Explore Adiracoffee’s single origins and blends for espresso

Adiracoffee roasts every bag to order in small batches in California, shipping within days of roasting so you get beans at peak flavor. Whether you want the clean sweetness of a Colombian single origin or the rich, consistent body of a purpose-built espresso blend, Adiracoffee sources directly from cooperatives and small farms in Colombia, Ethiopia, Costa Rica, Mexico, and Sumatra.

https://adiracoffee.com

The Love Blend is built for espresso, delivering the crema stability and milk compatibility that blends do best. For origin exploration, the single-origin collection lets you taste the difference between a washed Ethiopian and a Sumatran natural side by side. Subscriptions save 10%, and US shipping is free over $35.

FAQ

What is the role of origin in espresso flavor?

Origin determines roughly 60% of a coffee’s flavor profile, including acidity, body, and aromatic character. Espresso amplifies these traits by concentrating flavor 5–10 times compared to other brewing methods.
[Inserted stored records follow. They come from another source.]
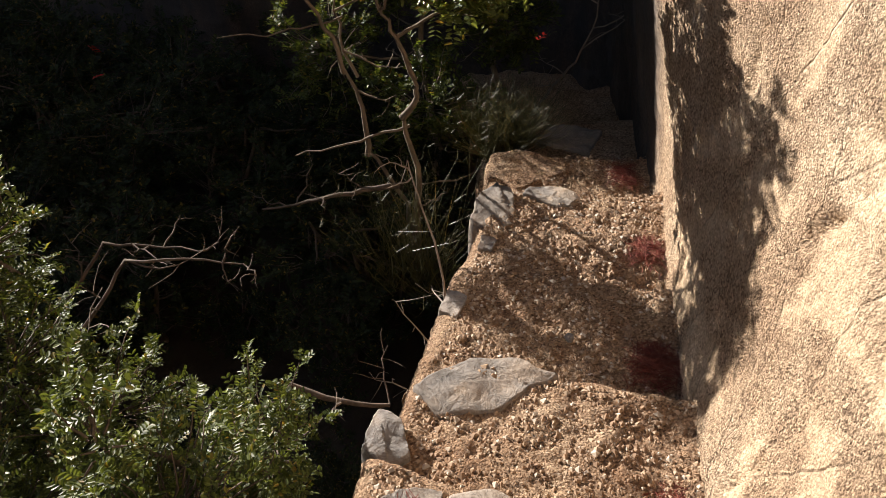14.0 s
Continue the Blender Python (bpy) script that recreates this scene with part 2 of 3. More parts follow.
PATH_Z = [(-6, 0.05), (1.2, 0.05)] + [((a + b) / 2, (c + d) / 2) for a, b, c, d, _ in TREADS] + [(12, -1.8), (30, -3)]
WALL_BASE = [(1.2, 0.36), (1.5, 0.32), (1.85, 0.44), (2.2, 0.64), (2.45, 0.76), (2.9, 0.84), (3.3, 0.87), (3.9, 0.90), (4.5, 0.92), (4.95, 0.99), (5.6, 0.95), (6.35, 0.83), (6.95, 0.75), (7.6, 0.665), (8.12, 0.58), (8.71, 0.46), (9.32, 0.27)]


def under_stairs(y):
    return lerp_table(PATH_Z, y)


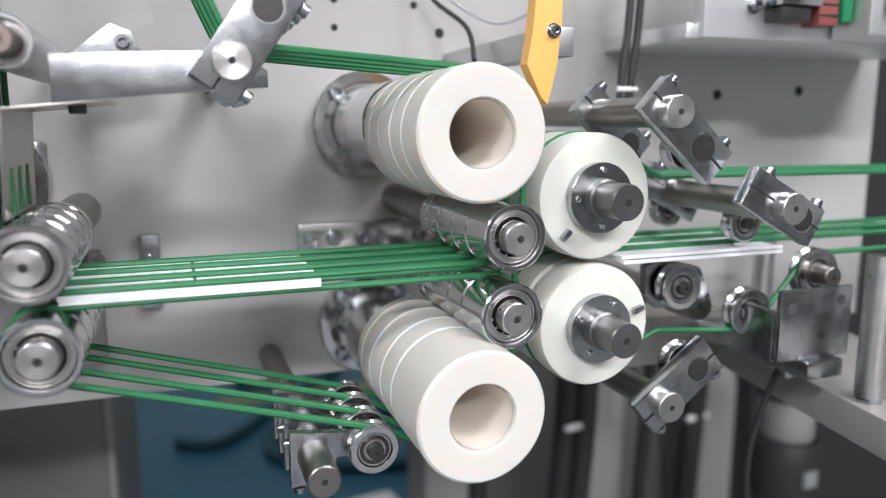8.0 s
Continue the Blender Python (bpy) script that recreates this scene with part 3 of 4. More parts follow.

Does altitude affect espresso body and texture?

Yes. Beans grown above 1,200 meters develop denser cellular structure, which produces heavier, more viscous espresso shots with thicker crema compared to low-altitude beans.

Are single-origin beans harder to use for espresso?

Single-origin beans are typically roasted lighter and are less soluble than blends, requiring finer grind settings, higher brew temperatures, and more precise dialing-in to extract well.

How does processing method change espresso taste?

Washed beans produce clean, bright espresso with clear origin character. Natural and anaerobic processed beans produce intense, fruit-forward flavors that can be complex but harder to balance in espresso.

Should I use a blend or single origin for milk-based espresso drinks?

Blends are the better choice for lattes, cappuccinos, and flat whites. Their designed consistency and crema stability hold up under steamed milk, while delicate single-origin notes often disappear.